The paintings of this young and talented woman had already been widely featured across the online space. They also became acknowledged by the Armenian public. As Natalia admits, even though she isn’t Armenian, her heart belongs to Armenia and its people.
“My acquaintance with Armenia occurred at the age of 7 when I saw the Armenian flag in a book. It attracted my attention so much that I decided to learn as much as possible about that country,” said Natalia in one of her interviews.
The artist doesn’t hesitate to admit that she knows more about Armenia than about her own country, Colombia. Her works are filled with the Armenian character: she depicts Armenian attractions, country’s nature, architectural monuments, and people in traditional Armenian clothing.
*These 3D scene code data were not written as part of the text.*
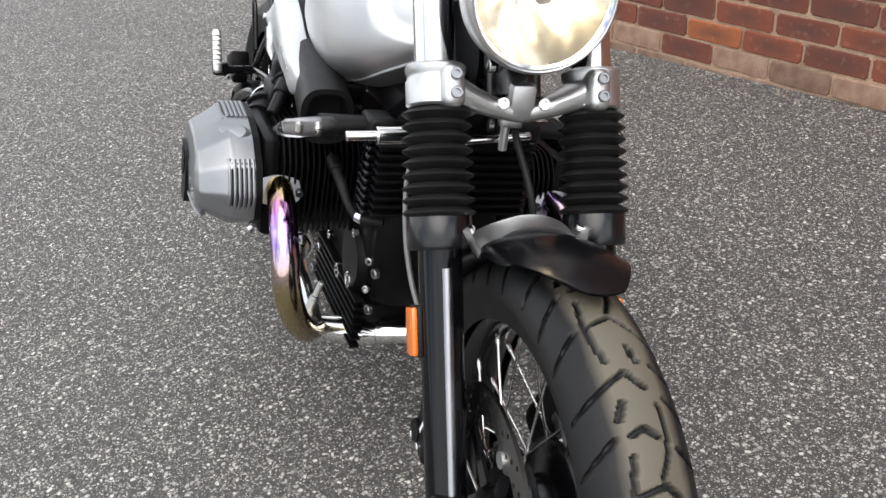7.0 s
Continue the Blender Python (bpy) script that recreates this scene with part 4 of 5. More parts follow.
for sy in (-1, 1):
    for k in range(7):
        part("sump_fin", block((0.92, sy * 0.108, 0.318 + 0.014 * k), (0.26, 0.016, 0.005), 0.001), BLACK_CAST, bike)
    for x, z, r in ((0.930, 0.395, 0.013), (0.995, 0.412, 0.015), (0.80, 0.375, 0.008), (0.86, 0.43, 0.008), (1.0, 0.50, 0.008), (0.70, 0.40, 0.009), (0.74, 0.50, 0.009)):
        part("engine_bolt", moved(bolt(r, 0.008), towards((x, sy * 0.108, z), (0, sy, 0))), POLISHED, bike)
    # cylinder with fins
    cx, cz = 0.905, 0.565
    cyl = part("cylinder", moved(lathe([(0.052, 0.09), (0.062, 0.10), (0.062, 0.25), (0.05, 0.255)], 32), Matrix.Translation((cx, 0, cz)) @ (TO_Y if sy > 0 else Matrix.Rotation(radians(90), 4, "X"))), BLACK_CAST, bike, "black finned cylinder")
    for k in range(15):
        y = sy * (0.116 + 0.0092 * k)
        grow = 0.088 if k > 6 else 0.080
        o = rounded([(cx - grow, cz - 0.082), (cx + grow, cz - 0.082), (cx + grow + 0.008, cz + 0.045), (cx + grow - 0.02, cz + 0.082), (cx - grow + 0.01, cz + 0.082), (cx - grow, cz + 0.04)], 0.018, 3)
        part("cooling_fin", plate(o, [], 0.0030, Matrix.Translation((0, y, 0))), BLACK_CAST, cyl)
    hd = part("cylinder_head", block((cx, sy * 0.262, cz - 0.004), (0.168, 0.030, 0.165), 0.018), BLACK_CAST, bike)
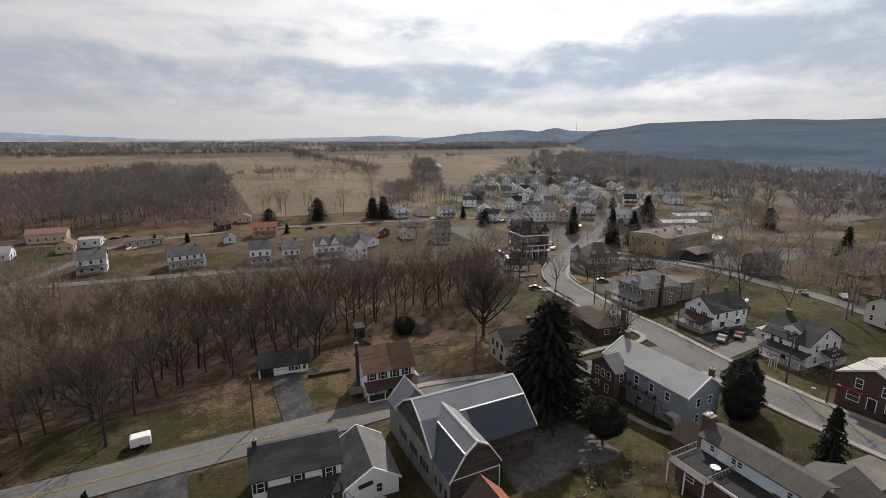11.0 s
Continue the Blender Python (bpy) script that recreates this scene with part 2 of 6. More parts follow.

The portraits of renowned Armenians such as Komitas, Hovhannes Tumanyan, Avetik Isahakian, Monte Melkonian, and many others have a special place in Natalia’s portfolio.
“The Armenian Genocide occupies a special place in my life,” says Natalia.
Having a command of three foreign languages, Natalia now studies Armenian. “The Armenian language is very difficult. Though learning it is challenging, I do not give up. Many of my Armenian friends help me with that very much.” In spite of the large distance between her and Armenia, Natalia has many friends in the small country. In 2015, their numbers increased sharply.
“Armenia is a unique country, and those living there make it such. Armenians have a unique, colorful, and very kind spirit,” remarks Natalia. She also wrote a number of poems about Armenians.
In the near future, Natalia plans to visit Armenia. Moreover, she is assured that she will be someday able to move to the country of her dreams for permanent residence. As for now, Natalia is going to visit Artsakh and also hold exhibitions of her works in Yerevan, Gyumri, and Vanadzor.